┌─ RECORDS TO USE
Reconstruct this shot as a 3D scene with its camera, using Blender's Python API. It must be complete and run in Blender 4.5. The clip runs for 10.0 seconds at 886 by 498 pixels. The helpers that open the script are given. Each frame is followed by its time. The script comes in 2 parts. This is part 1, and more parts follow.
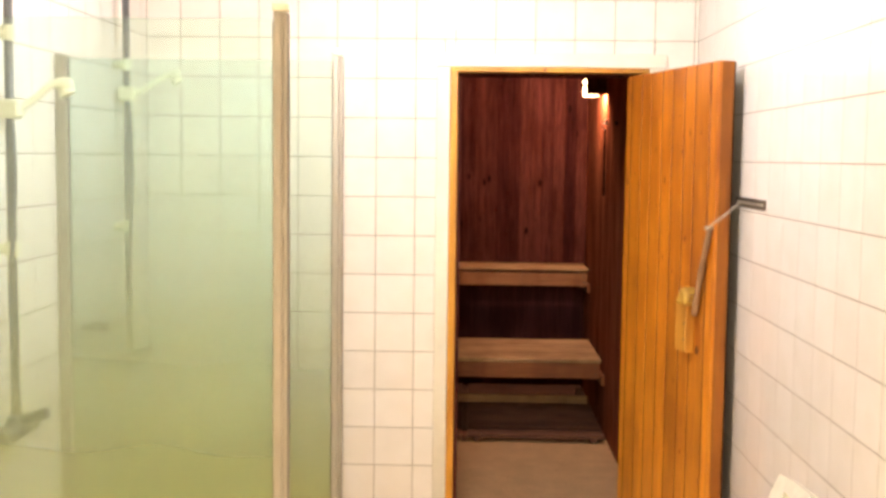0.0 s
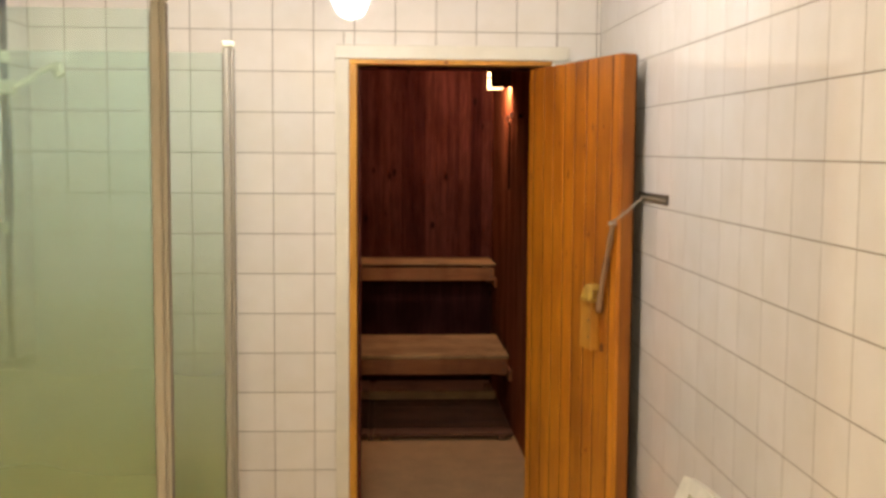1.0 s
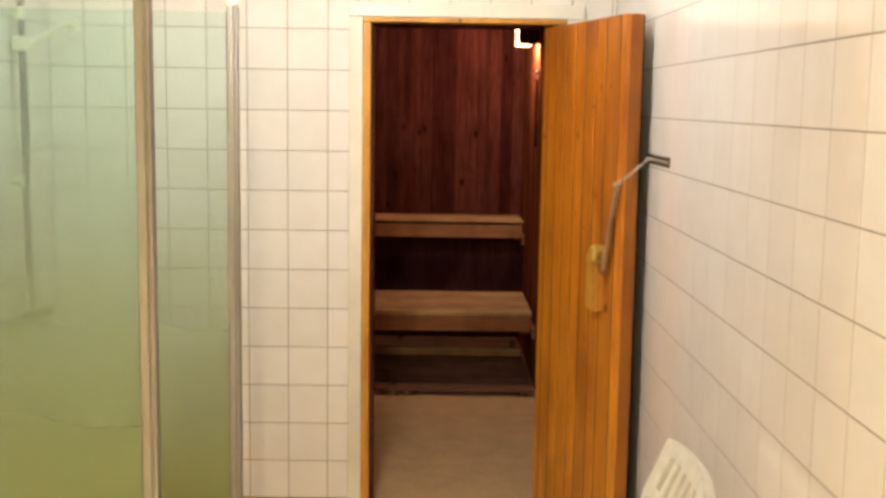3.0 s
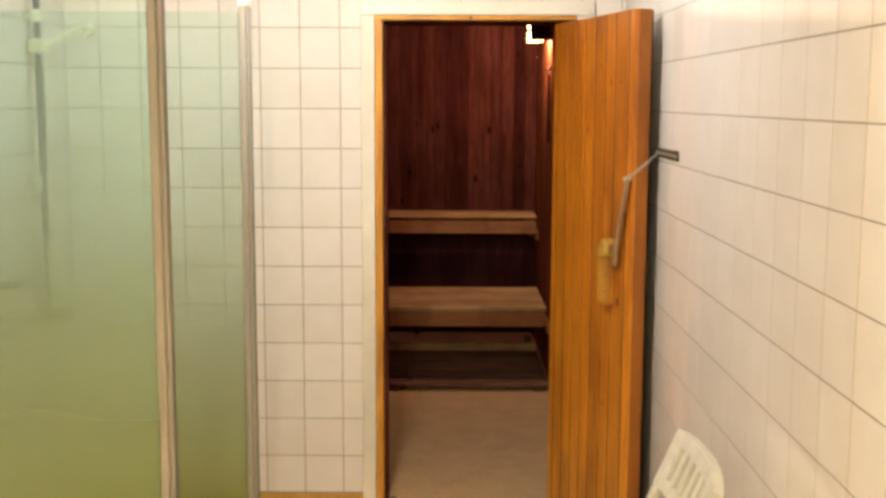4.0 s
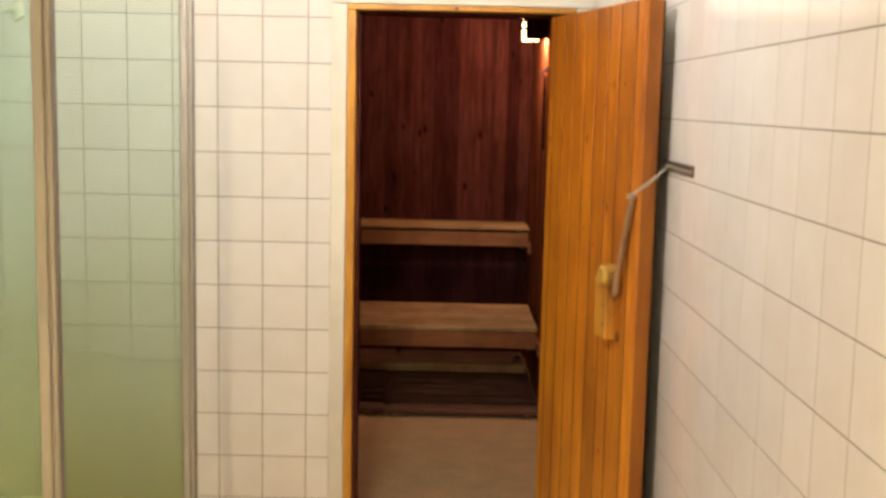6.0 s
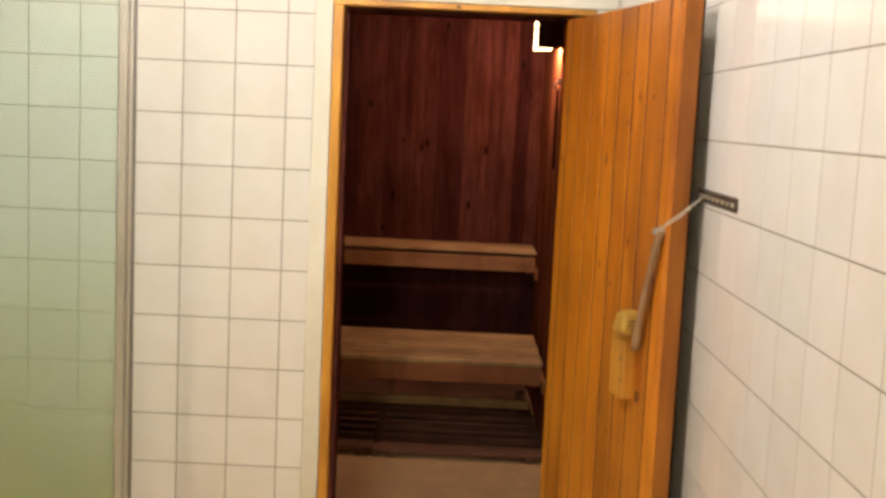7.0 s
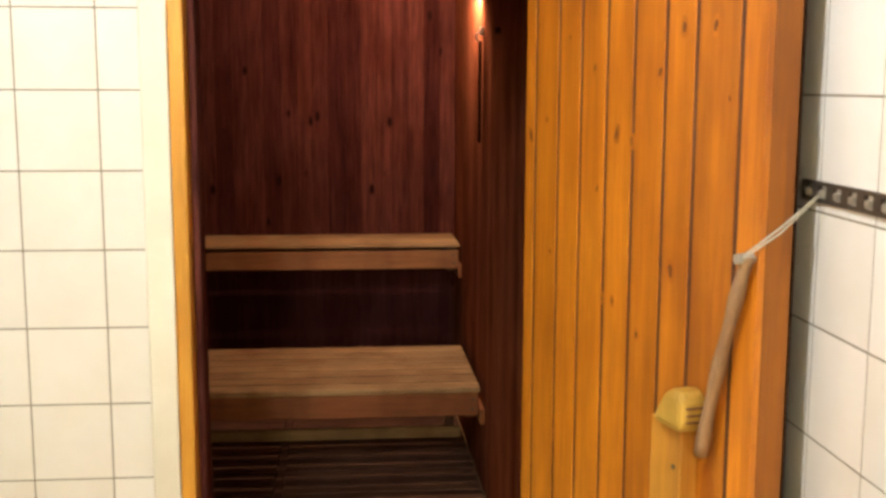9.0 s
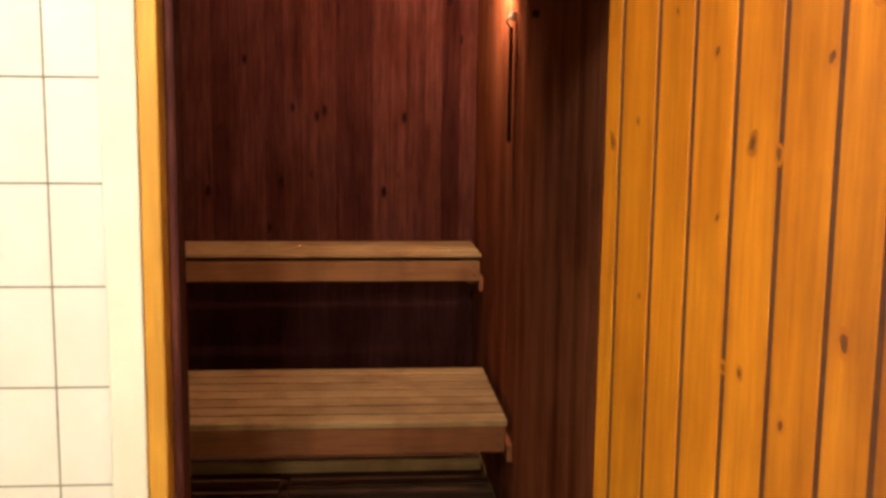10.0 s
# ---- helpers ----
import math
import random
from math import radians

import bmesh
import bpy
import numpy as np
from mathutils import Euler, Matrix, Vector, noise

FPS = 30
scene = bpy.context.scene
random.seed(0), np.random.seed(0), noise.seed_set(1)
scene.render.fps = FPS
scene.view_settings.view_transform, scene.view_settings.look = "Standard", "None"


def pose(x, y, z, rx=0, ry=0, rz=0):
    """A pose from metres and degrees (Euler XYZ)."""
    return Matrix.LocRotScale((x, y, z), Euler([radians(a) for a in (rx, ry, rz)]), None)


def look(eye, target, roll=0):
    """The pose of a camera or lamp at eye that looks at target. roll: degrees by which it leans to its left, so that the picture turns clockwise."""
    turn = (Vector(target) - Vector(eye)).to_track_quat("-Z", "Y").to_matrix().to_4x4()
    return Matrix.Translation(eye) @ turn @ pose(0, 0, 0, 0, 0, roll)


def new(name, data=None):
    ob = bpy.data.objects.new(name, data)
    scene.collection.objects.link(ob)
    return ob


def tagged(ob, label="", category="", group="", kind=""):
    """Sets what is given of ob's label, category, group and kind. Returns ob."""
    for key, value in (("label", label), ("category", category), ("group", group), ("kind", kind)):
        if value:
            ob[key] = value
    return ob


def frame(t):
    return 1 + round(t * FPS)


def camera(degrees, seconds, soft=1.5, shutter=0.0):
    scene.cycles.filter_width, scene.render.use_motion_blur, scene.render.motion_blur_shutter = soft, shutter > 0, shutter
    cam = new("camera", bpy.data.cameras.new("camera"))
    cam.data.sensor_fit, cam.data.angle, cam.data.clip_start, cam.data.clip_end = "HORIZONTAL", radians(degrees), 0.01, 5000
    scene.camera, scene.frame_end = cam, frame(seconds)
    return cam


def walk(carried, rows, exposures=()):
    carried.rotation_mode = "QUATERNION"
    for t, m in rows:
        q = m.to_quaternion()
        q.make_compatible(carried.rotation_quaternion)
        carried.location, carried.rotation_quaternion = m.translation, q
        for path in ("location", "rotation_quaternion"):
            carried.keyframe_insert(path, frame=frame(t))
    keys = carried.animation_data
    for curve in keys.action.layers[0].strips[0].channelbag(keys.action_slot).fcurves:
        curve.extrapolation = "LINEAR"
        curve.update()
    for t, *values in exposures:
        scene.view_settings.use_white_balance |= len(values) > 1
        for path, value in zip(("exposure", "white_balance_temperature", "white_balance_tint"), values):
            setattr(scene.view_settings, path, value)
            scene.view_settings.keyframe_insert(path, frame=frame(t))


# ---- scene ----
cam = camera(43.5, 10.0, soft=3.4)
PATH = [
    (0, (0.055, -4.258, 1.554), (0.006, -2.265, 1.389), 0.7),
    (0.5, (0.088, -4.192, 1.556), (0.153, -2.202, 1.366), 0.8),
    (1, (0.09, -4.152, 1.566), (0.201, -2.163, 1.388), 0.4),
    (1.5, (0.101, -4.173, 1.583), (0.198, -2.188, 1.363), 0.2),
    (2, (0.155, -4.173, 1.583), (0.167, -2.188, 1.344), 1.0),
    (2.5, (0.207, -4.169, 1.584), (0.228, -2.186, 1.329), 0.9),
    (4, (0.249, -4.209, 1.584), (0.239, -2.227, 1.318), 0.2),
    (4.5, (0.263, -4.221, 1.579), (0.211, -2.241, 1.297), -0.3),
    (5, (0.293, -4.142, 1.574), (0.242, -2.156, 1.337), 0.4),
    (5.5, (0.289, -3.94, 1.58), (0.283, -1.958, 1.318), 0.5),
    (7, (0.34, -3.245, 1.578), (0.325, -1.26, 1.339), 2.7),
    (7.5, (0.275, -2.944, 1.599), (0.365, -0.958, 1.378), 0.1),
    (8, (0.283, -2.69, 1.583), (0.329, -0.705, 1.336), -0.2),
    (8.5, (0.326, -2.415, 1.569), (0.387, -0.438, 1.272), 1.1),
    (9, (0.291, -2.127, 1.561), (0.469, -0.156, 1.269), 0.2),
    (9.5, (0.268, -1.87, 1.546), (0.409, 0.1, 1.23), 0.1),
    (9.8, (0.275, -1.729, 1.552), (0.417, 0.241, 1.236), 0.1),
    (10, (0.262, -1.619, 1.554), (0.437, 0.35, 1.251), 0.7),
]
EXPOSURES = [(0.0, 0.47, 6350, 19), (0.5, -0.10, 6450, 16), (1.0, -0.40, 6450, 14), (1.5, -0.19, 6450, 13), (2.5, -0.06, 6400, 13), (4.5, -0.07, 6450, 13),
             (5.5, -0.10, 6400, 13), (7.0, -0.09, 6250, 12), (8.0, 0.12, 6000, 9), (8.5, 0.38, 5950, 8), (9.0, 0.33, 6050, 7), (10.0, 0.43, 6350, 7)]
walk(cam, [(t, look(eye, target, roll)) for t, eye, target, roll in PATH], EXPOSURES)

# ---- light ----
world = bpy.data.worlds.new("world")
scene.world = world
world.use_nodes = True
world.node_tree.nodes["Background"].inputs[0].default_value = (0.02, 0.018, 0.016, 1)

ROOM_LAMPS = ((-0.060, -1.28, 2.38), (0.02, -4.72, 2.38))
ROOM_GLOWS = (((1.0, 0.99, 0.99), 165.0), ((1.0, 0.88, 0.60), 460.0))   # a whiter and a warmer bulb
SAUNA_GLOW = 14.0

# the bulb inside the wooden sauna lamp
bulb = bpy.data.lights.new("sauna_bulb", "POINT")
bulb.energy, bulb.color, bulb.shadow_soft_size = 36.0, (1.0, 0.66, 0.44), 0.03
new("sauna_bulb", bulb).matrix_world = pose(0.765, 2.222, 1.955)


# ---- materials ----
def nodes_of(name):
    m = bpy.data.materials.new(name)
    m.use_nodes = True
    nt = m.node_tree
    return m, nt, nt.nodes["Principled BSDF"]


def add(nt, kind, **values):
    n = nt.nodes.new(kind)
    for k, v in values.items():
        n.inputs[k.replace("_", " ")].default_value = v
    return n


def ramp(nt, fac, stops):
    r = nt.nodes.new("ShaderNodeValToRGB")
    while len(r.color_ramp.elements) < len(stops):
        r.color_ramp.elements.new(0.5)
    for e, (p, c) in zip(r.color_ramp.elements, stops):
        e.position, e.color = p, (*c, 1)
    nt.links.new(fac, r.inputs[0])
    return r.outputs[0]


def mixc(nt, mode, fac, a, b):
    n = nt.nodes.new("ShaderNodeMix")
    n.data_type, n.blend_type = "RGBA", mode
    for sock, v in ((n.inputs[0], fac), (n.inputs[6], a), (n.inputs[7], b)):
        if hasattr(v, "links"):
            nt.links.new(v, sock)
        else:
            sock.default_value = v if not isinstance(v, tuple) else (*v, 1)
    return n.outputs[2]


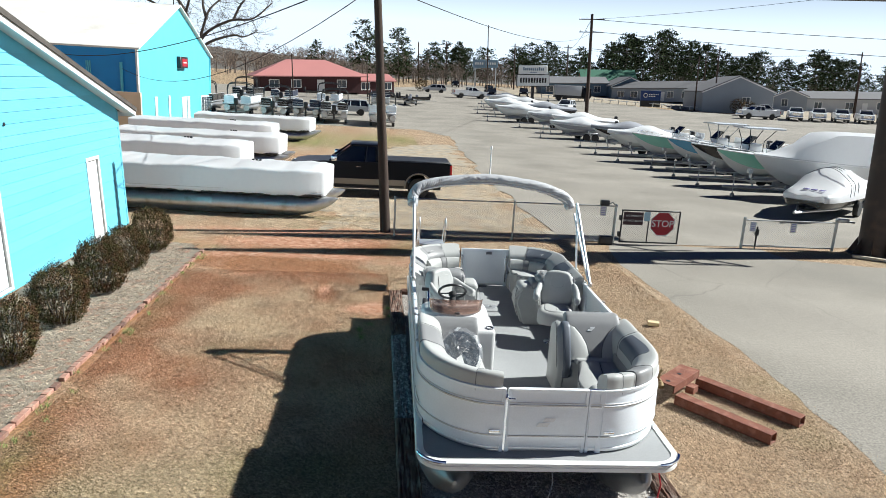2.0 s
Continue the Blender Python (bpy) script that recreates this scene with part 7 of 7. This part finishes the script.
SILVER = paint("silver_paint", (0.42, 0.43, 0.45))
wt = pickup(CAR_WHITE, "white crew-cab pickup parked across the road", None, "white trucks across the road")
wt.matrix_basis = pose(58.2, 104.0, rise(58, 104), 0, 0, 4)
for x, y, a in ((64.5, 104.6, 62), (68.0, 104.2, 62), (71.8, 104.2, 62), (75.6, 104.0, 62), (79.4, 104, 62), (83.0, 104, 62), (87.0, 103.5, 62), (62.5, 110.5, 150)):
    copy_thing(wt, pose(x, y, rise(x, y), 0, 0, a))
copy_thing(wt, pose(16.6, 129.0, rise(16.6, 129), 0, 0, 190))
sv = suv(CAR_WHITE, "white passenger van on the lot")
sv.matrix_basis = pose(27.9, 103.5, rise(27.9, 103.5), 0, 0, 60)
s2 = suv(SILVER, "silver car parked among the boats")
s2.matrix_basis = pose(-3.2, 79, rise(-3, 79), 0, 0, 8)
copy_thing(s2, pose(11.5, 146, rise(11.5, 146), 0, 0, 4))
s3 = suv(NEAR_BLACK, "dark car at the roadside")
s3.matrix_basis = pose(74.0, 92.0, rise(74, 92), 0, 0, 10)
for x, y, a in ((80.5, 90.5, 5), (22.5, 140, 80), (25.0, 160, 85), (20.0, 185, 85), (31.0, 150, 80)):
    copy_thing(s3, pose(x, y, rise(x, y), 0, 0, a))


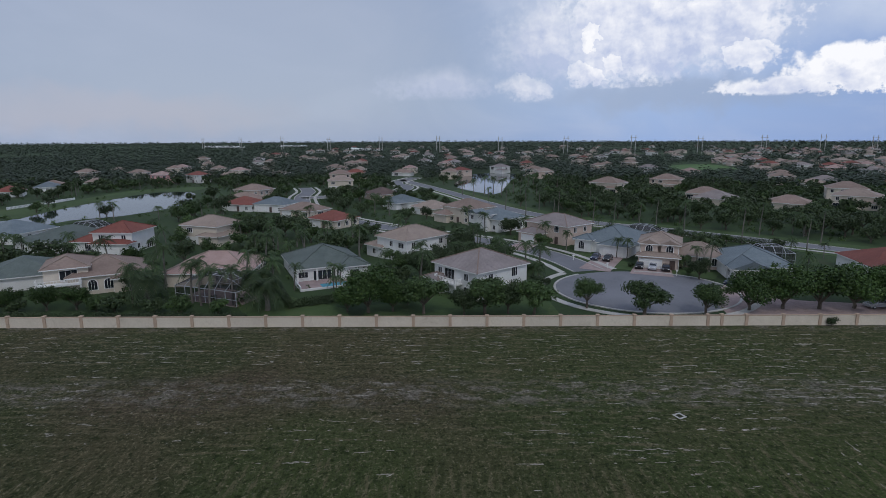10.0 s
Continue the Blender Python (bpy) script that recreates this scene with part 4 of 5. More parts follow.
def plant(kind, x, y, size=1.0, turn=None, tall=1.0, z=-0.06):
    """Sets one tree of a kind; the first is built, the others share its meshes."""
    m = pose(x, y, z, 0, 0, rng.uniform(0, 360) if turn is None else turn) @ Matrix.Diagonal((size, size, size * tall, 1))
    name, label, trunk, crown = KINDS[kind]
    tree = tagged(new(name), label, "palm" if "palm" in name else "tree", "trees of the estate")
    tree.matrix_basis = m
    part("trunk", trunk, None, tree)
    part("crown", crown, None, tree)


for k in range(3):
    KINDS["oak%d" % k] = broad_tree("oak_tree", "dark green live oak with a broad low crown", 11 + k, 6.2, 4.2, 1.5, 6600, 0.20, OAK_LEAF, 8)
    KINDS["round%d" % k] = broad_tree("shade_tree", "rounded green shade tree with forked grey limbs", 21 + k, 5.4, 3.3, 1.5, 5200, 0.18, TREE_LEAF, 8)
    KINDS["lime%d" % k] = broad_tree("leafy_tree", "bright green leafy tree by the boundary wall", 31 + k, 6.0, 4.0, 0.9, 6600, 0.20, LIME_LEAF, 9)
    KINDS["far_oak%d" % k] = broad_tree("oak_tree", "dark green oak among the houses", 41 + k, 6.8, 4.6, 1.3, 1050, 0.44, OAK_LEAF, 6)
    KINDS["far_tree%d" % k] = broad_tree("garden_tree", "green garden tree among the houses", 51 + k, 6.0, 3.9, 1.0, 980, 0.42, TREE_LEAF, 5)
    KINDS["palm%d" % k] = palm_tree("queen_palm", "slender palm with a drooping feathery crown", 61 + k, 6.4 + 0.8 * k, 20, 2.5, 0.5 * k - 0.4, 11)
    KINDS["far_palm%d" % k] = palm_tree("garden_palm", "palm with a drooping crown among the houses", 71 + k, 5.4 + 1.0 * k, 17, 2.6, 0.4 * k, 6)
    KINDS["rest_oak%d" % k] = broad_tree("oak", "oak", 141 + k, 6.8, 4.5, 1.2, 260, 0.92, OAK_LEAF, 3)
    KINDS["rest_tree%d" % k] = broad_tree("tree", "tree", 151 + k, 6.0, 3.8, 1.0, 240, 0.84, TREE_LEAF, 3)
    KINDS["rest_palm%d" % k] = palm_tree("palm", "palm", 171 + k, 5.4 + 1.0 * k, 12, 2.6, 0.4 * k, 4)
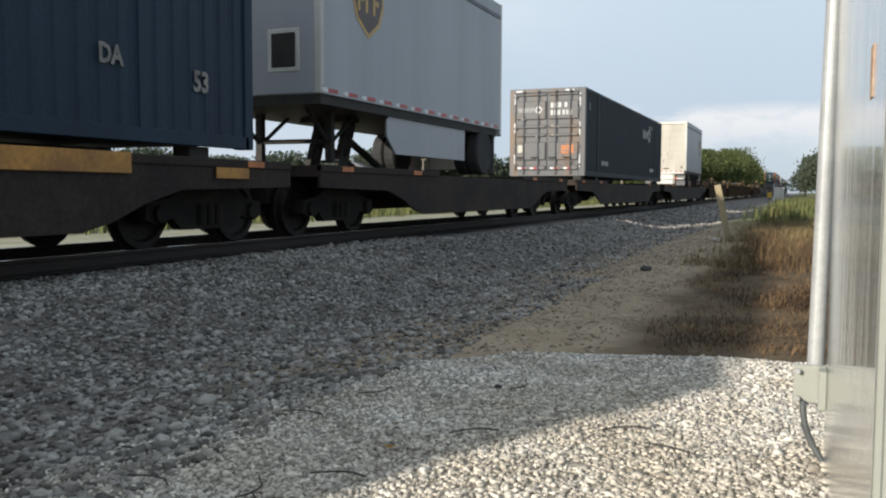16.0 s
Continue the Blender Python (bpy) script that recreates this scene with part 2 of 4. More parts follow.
└─
- _OBJECTIVE_
Transcribe the opening line of the listing above, please, and every line after it through the line with "from math import radians", word for word, without pictures.

- _WORKED ANSWER_
Reconstruct this shot as a 3D scene with its camera, using Blender's Python API. It must be complete and run in Blender 4.5. The clip runs for 10.0 seconds at 886 by 498 pixels. The helpers that open the script are given. Each frame is followed by its time. The script comes in 2 parts. This is part 1, and more parts follow.
0.0 s
1.0 s
3.0 s
4.0 s
6.0 s
7.0 s
9.0 s
10.0 s
# ---- helpers ----
import math
import random
from math import radians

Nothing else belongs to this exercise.